Riwan ou le chemin de sable de Ken Bugul

Par Sylvie

SENEGAL


Editions Présence Africaine, 1999

De Ken Bugul, j'avais déjà adoré Rue Félix Faure,un formidable voyage plein d'odeurs et de bruits dans une petite rue typique de Dakkar.

Je découvre cette immense auteur sénégalaise sous un autre jour : le roman de sa vie...

Dans Riwan, sous une forme déguisée bien sûr, elle revient sur son destin hors du commun qui l'a fait passer de paria au statut de grande dame des lettres africaines.

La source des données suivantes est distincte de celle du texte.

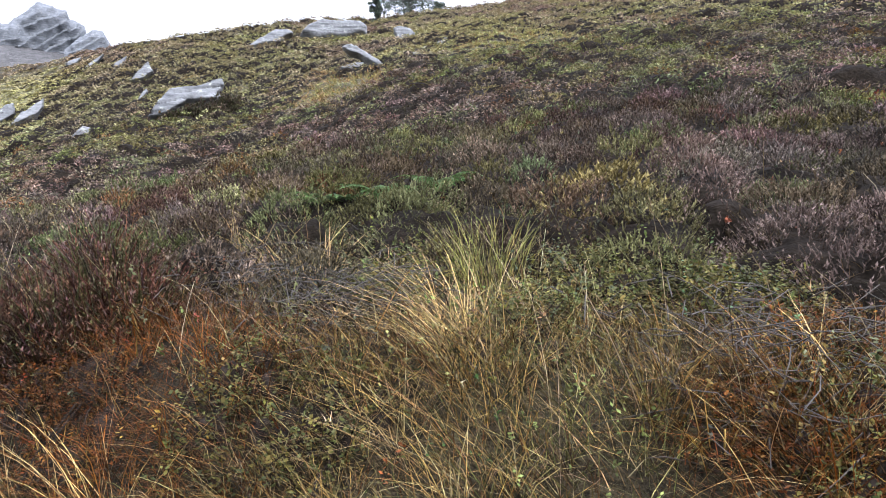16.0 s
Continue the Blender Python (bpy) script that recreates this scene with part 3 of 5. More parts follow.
def crag(name, label, r, foot, tilt, thick, outline, seed):
    """A far outcrop of tilted beds: a face whose beds overhang the joints below them, under an uneven outline.
    outline: azimuth and elevation of its top, from one end to the other."""
    az_of, el_of = np.array(outline, float).T
    s = np.radians(az_of - az_of.mean()) * r
    across = np.linspace(s[0], s[-1], int((s[-1] - s[0]) / 0.42))
    el = np.interp(across, s, el_of)
    top_z = r * np.tan(np.radians(el)) + 0.5 * fbm(across, across * 0 + seed, 3.0, 301) - 0.7 * hash2(np.floor(across / 2.3), np.floor(across * 0), seed)
    low_z = r * math.tan(radians(foot))
    up = np.linspace(0, 1, 44)
    g, v = np.meshgrid(across, up)
    t, c = math.sin(radians(tilt)), math.cos(radians(tilt))
    z = low_z + (top_z[None] - low_z) * v
    bed = (z * c - g * t) / thick + 0.9 * fbm(g, z, 8, 303 + seed, 3)
    joint = (g * c + z * t) / (thick * 5.0) + hash2(np.floor(bed), np.floor(bed * 0), seed + 5) * 3
    cell = hash2(np.floor(bed), np.floor(joint), seed + 9)
    frac = bed - np.floor(bed)
    out = 0.85 * thick * frac**1.4 + 2.0 * cell + 0.35 * fbm(g, z, 3.0, 305, 3) + 1.6 * fbm(g, z, 14, 306, 2)
    depth = -9 * (1 - v) ** 0.8 - out * (0.35 + 0.65 * np.minimum(1, 5 * (1 - v)))
    rows = [np.stack([g, depth, z], 2)]
    for back, drop in ((2.5, 0.4), (7.0, 3.0), (12.0, 9.0)):
        rows.append(np.stack([across, 0 * across + back + depth[-1], top_z - drop + 0.6 * fbm(across, across * 0 + back, 2.5, 307)], 1)[None])
    grid = np.concatenate(rows, 0)
    n, k = grid.shape[:2]
    i, j = np.meshgrid(np.arange(n - 1), np.arange(k - 1), indexing="ij")
    quads = np.stack([i * k + j, i * k + j + 1, (i + 1) * k + j + 1, (i + 1) * k + j], -1).reshape(-1, 4)
    tris = np.vstack([quads[:, [0, 1, 2]], quads[:, [0, 2, 3]]])
    ob = tri_mesh(name, grid.reshape(-1, 3), tris, None, CRAG, label=label, category="rock outcrop", group="crags on the far hill")
    x, y = at_far(az_of.mean(), r)
    ob.matrix_basis = pose(x, y, EYE_Z, 0, 0, facing(x, y))
    return ob


def at_sight(az, el):
    """Where the ground first rises to that elevation beyond the near crest."""
    for r in np.arange(232, 372, 2.0):
        x, y = at_far(az, r)
        if float(height(np.array([x]), np.array([y]), False)[0]) > EYE_Z + r * math.tan(radians(el)):
            break
    return x, y


def crags():
    crag("crag_peak", "jagged grey gritstone crag of tilted beds", 330, 8.3, 36, 3.3,
         [(34.4, 10.0), (35.2, 10.85), (36.1, 11.05), (36.8, 11.75), (37.7, 12.45), (38.5, 12.4), (38.8, 12.15), (39.4, 12.1), (39.55, 11.6), (40.5, 11.2), (40.7, 9.8)], 3)
    crag("crag_block", "blunt pale gritstone crag beside the peak", 312, 8.0, 34, 2.8, [(39.2, 9.6), (40.2, 10.5), (40.9, 11.05), (41.6, 10.98), (42.0, 10.3), (42.5, 9.7)], 7)
    crag("crag_table", "flat-topped grey gritstone crag", 338, 8.8, 36, 2.2, [(31.8, 10.0), (32.9, 10.5), (33.25, 10.85), (34.4, 10.88), (34.6, 10.4), (35.1, 10.0)], 11)
    crag("crag_ridge", "line of small jagged grey rocks along the hilltop", 368, 9.2, 34, 1.6, [(28.0, 10.85), (28.7, 11.18), (30.2, 11.28), (30.6, 10.9), (31.0, 10.85), (31.35, 11.0), (31.45, 10.55), (31.95, 10.7), (32.6, 10.4)], 13)
    rng = random.Random(9)
    for k in range(34):
        if k < 18:
            az = rng.uniform(30.2, 34.0)
            el = 9.15 + rng.uniform(-0.35, 0.55)
        elif k < 28:
            az, el = rng.uniform(31.4, 34.4), rng.uniform(8.45, 8.85)
        else:
            az, el = rng.uniform(28.6, 35.2), rng.uniform(8.3, 9.6)
        x, y = at_sight(az, el)
        rock(x, y, (rng.uniform(2.5, 6.5), 3.4, rng.uniform(0.9, 1.9)), facing(x, y), (-26, -rng.uniform(24, 42)), 0.45, 400 + k, "pale tilted slab below the far crags", rough=0.12, fine=2 if k % 3 else 1, chop=0.45)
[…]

Ken Bugul veut dire en wolof "celle dont personne ne veut". Et pour cause...Elle fut abandonnée par sa mère alors que son père avait 85 ans à sa naissance et recueillie par sa tante. Elle quitte plus tard l'Afrique pour l'Europe (la Belgique)  mais revient dans son village au Sénégal sans mari, ni enfant, ni travail. Un scandale pour les "autochtones". Elle devient alors une paria, sans abri. Elle fait alors la connaissance d'un marabout qui a déjà 27 femmes. Se noue alors une relation d'amitié avec celui qui va la remettre sur le bon chemin, qui va lui redonner une identité. Un peu plus tard, elle deviendra la 28e épouse jusqu'à la mort de ce dernier.


Dans Riwan, pour lequel elle a obtenu le Grand Prix littéraire de l'Afrique noire en 1999, elle raconte sous forme de conte cette merveilleuse histoire. Une histoire de polygamie, bien loin de tous les préjugés que peuvent avoir les européens de cette coutume ancestrale. 

Une aventure intime à la fois cocasse et tragique qui nous est contée par la narratrice.

Un récit centré sur trois personnages : Riwan, un homme présenté comme fou au début et qui sera guéri par le marabout "serigne". Il deviendra alors le "gardien", le "protecteur" des femmes de ce dernier, le seul homme à être autorisé à entrer dans les appartements des dames.

Rama, la 27e "princesse" du marabout, la plus jolie, la plus célèbre.

La narratrice, simple observatrice au début, qui devient par surprise la 28e épouse. Et enfin, un 4e personnage que je vous laisse le soin de découvrir au risque de dévoiler toute l'intrigue...

Un récit tout en nuances et délicatesse qui analyse subtilement la tradition de la polygamie. Transparaît tout d'abord le respect qu'on ces femmes pour le marabout. Ce dernier est considéré comme un sage qui dialogue avec ses femmes avant de les considérer comme un objet sexuel. Il a avant tout un rôle social, celui de conseiller, de guérir, de redonner confiance. L'auteur décrit par petites touches les relations existant dans le gynécée;  Tout en refusant l'idéalisation (la jalousie est bien sûr présente), elle insiste aussi sur les moments de complicité. Chacune passe à un moment donné du statut de favorite, de dernière épousée à celle d'avant dernière...le cap est bien difficile à passer.

On retrouve toute la sincérité de l'écriture de Ken Bugul qui n'hésite pas à intervenir directement dans le récit pour crier sa vérité, tel un hymne chanté et clamé. Selon elle, la femme "traditionnelle" africaine est souvent bien plus heureuse que ses soeurs occidentales qui sombrent souvent dans la névrose. Les femmes africaines peuvent être violentes entre elles au moment de "donner" ou partager leur mari mais ces effusions sont salutaires pour leur santé mentale, évitant ainsi le refoulement.

Un récit inoubliable qui donne à penser, loin des préjugés ambiants. Une ode au respect.